Hacker News new | ask | show | jobs
by rbarooah 5453 days ago
What you say doesn't in any way contradict the main point, except your unsubstantiated claim that it's automatically good for society.

Competing against a $0 product (which is essentially subsidized by corporate salaries) is likely to increase the barrier to entry. That will make bootstrapping harder, favoring existing enterprises. This is clearly not an unalloyed benefit to society.

The existence of a reasonable 'free' product may also deter the entrance of multiple competitors who would have advanced the state of the art. Clearly this is bad for society.

I'm not arguing that this always happens, or that free software is inherently bad. I'm arguing against the dogma that free software is always automatically good.
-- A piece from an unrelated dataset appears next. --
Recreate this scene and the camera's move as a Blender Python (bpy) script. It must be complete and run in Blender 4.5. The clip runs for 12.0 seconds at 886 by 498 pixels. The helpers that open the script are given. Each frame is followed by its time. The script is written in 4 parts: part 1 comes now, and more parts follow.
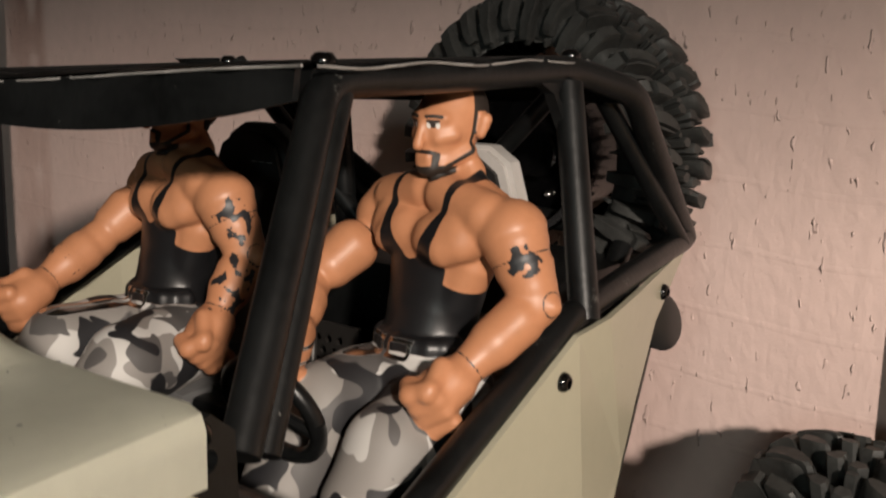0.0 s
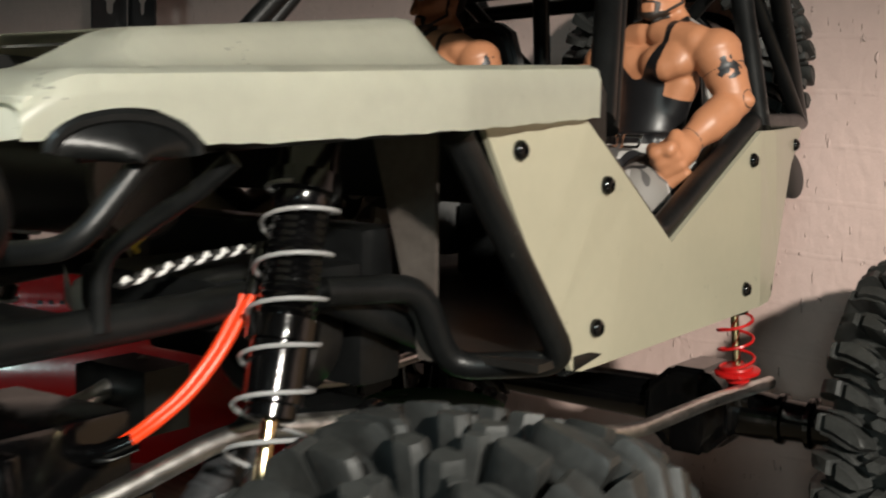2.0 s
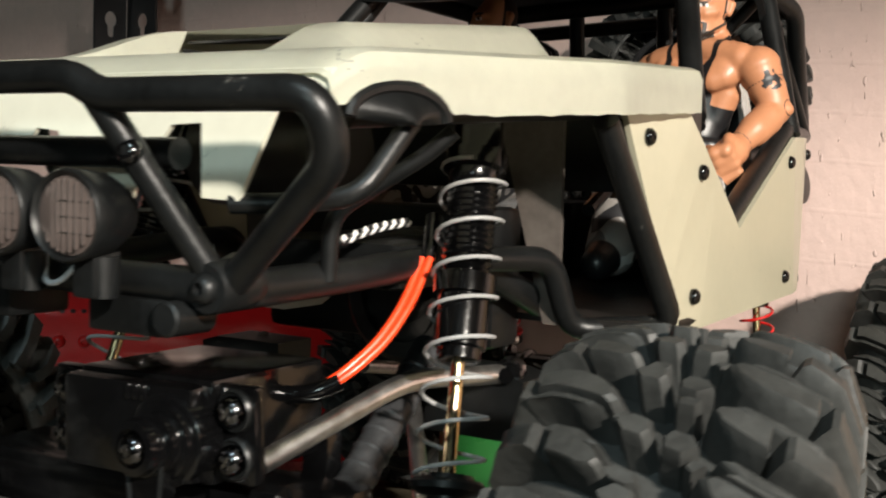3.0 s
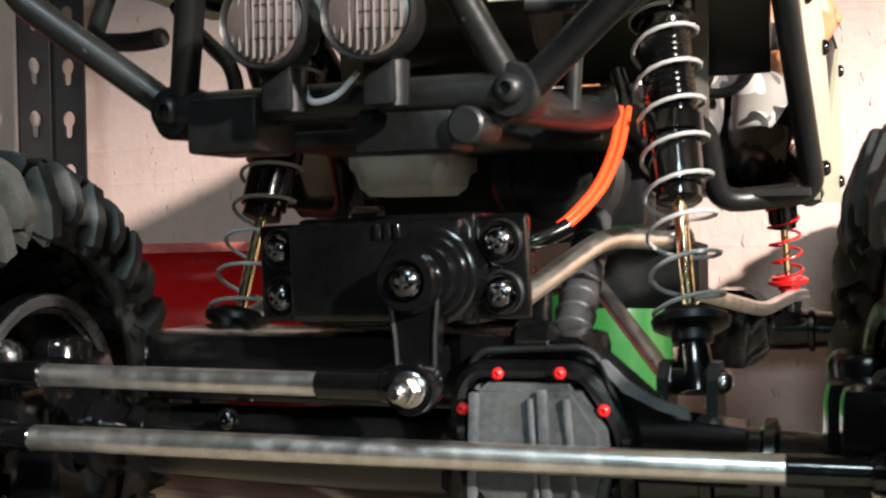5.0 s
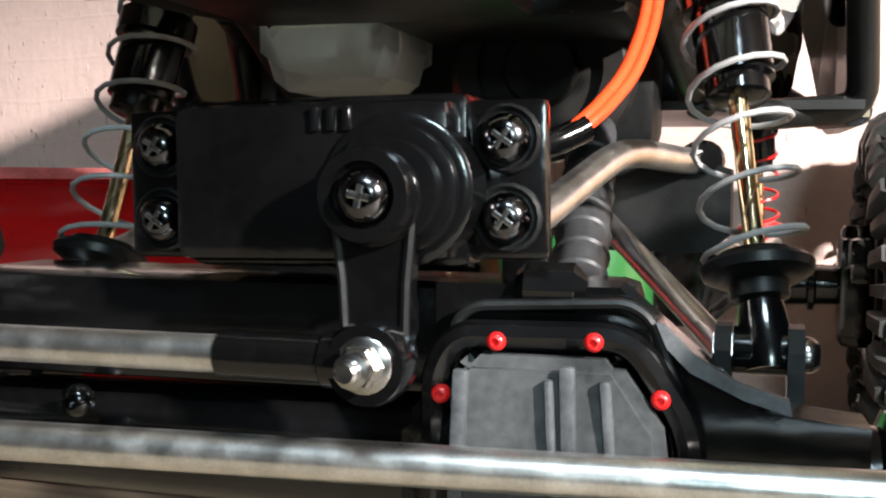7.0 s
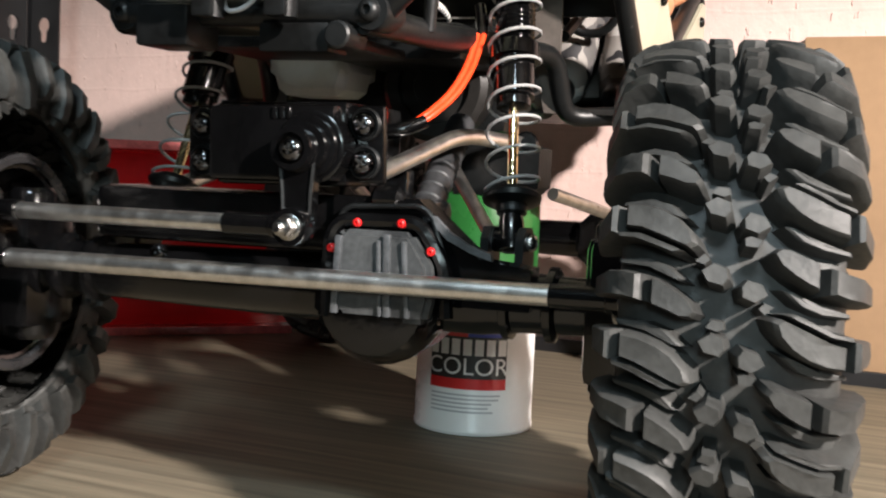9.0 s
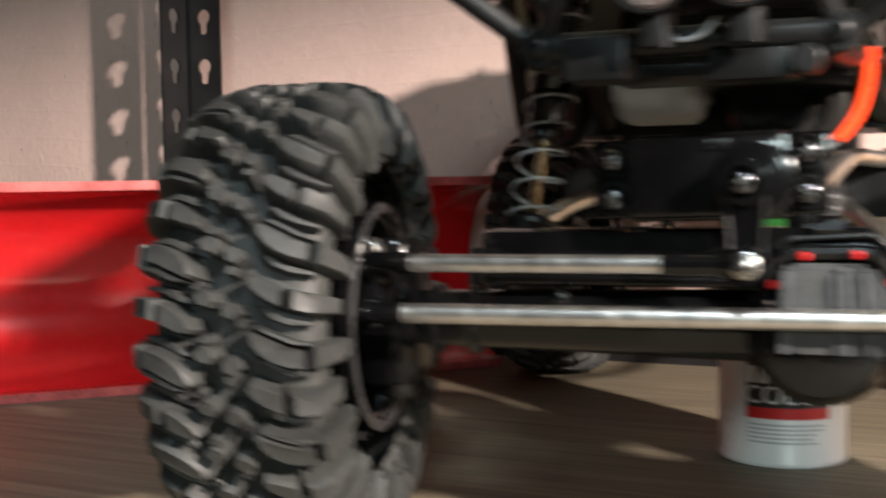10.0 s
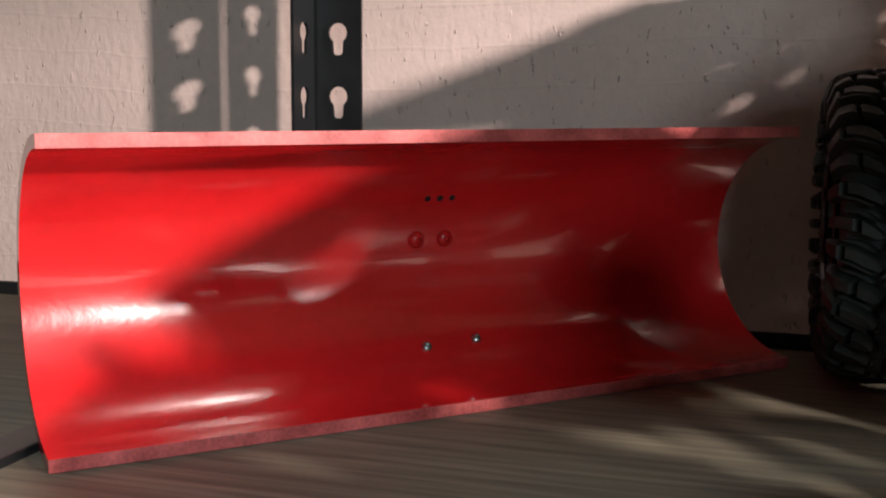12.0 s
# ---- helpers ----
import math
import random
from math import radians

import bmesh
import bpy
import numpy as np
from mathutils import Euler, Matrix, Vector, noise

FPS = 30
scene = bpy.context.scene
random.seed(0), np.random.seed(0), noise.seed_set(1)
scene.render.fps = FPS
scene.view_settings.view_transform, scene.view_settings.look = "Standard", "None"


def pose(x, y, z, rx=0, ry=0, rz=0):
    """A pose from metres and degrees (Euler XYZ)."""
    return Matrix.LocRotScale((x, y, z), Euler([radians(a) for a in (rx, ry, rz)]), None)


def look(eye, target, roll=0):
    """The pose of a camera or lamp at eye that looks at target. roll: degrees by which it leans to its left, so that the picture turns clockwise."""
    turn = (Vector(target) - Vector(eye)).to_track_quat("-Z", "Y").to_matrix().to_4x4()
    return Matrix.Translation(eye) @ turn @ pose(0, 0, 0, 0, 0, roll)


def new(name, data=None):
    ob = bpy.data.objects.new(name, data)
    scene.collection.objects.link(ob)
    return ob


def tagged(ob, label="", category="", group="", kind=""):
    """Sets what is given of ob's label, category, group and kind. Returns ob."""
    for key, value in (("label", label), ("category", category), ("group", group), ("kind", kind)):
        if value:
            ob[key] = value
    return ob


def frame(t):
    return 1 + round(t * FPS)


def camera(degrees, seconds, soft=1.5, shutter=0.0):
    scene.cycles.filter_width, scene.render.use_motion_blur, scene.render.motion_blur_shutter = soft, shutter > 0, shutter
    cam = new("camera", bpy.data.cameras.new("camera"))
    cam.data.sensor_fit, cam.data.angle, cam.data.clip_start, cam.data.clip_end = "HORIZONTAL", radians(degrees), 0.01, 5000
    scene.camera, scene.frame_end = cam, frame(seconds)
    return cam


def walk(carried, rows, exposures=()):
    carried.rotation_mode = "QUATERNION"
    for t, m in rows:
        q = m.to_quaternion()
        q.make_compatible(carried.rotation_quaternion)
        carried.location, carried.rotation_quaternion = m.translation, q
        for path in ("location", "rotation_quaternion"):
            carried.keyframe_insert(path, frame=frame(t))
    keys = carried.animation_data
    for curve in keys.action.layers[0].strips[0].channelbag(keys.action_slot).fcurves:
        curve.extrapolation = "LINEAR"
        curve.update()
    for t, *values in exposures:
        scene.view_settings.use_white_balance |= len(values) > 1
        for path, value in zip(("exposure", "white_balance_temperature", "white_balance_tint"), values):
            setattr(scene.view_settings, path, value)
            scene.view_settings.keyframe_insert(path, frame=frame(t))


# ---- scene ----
cam = camera(43.1, 12.0, soft=2.05, shutter=0.5)
# seconds, eye, yaw (to the left of +y), pitch (up), roll
PATH = [
    (0, (0.20136, 0.13358, 0.25649), 39.210, -11.420, 1.291),
    (0.3, (0.20823, 0.13075, 0.24619), 40.191, -10.654, 0.829),
    (0.5, (0.21391, 0.11964, 0.23954), 40.500, -9.911, -0.027),
    (1, (0.22186, 0.08929, 0.22196), 40.448, -8.882, 0.728),
    (1.5, (0.22059, 0.04441, 0.19901), 39.702, -7.131, 1.390),
    (2, (0.21581, -0.00047, 0.18380), 38.628, -5.993, 1.358),
    (2.5, (0.20787, -0.03564, 0.17811), 36.670, -4.992, 1.937),
    (3, (0.19272, -0.06575, 0.16886), 33.994, -3.820, 1.763),
    (3.5, (0.17303, -0.09748, 0.16271), 30.765, -3.089, 1.530),
    (3.7, (0.16613, -0.10717, 0.15955), 29.805, -2.811, 1.260),
    (5.3, (0.10060, -0.10204, 0.11583), 23.704, -1.113, -0.917),
    (5.5, (0.09447, -0.08353, 0.11488), 22.707, -1.711, -0.585),
    (6, (0.08624, -0.05318, 0.11466), 21.287, -2.671, 0.584),
    (6.5, (0.07612, -0.04260, 0.11370), 20.342, -2.701, 0.401),
    (7, (0.06829, -0.03755, 0.11292), 19.373, -3.679, 0.559),
    (7.5, (0.07323, -0.03106, 0.11597), 18.433, -4.073, 1.883),
    (7.7, (0.07830, -0.04745, 0.12093), 18.165, -5.346, 2.742),
    (9.3, (0.17647, -0.19075, 0.10596), 24.552, -3.621, 1.882),
    (9.5, (0.15994, -0.20184, 0.10778), 24.912, -3.328, 1.216),
    (9.8, (0.10895, -0.19839, 0.10701), 25.219, -3.402, 0.169),
    (10, (0.06445, -0.19327, 0.11146), 25.165, -3.360, -0.898),
    (10.2, (0.01205, -0.17955, 0.11237), 23.487, -3.144, -0.553),
    (10.4, (-0.03591, -0.17164, 0.11552), 21.650, -3.790, -0.503),
    (10.6, (-0.07233, -0.16407, 0.11601), 20.965, -3.809, -0.488),
    (11, (-0.13168, -0.15738, 0.12761), 18.705, -4.847, -0.316),
    (11.5, (-0.17701, -0.12876, 0.12774), 18.174, -7.082, -0.010),
    (12, (-0.19128, -0.11879, 0.12867), 17.520, -7.820, 0.406),
]
EXPOSURE = [(0.0, -1.17, 6400, 9), (1.0, -1.46, 6250, 7), (2.0, -1.12, 6000, 2), (3.0, -0.46, 6100, 4), (3.7, -0.20, 6150, 4), (5.5, 0.48, 5950, 8), (6.5, 0.58, 5850, 8),
            (7.5, 0.60, 5800, 8), (9.5, 0.02, 6150, 11), (10.5, 0.45, 6400, 12), (11.0, 0.42, 6150, 10), (12.0, 0.24, 5900, 8)]
walk(cam, [(t, Matrix.Translation(eye) @ pose(0, 0, 0, 0, 0, yaw) @ pose(0, 0, 0, 90 + pitch) @ pose(0, 0, 0, 0, 0, roll)) for t, eye, yaw, pitch, roll in PATH], EXPOSURE)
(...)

It's a choice with consequences and the dogma is an excuse not to think about them.

1 comments

The existence of a reasonable 'free' product may also deter the entrance of multiple competitors who would have advanced the state of the art. Clearly this is bad for society.

That's not clear at all. If you can't beat a "good enough" free alternative in the market, that's a signal that society would benefit more if you spent your efforts elsewhere.

I'm arguing against the dogma that free software is always automatically good.

As a first approximation, it pretty much is. Would you care to name specific free software that we'd be better off without?

Gimp. If that didn't exist for free maybe someone would have created a product by now that actually competes with photoshop. Of course I can't prove this, but I'll offer the app store as supporting evidence. Look at all the photo editing software that sprang up as soon there was a place Gimp couldn't get to.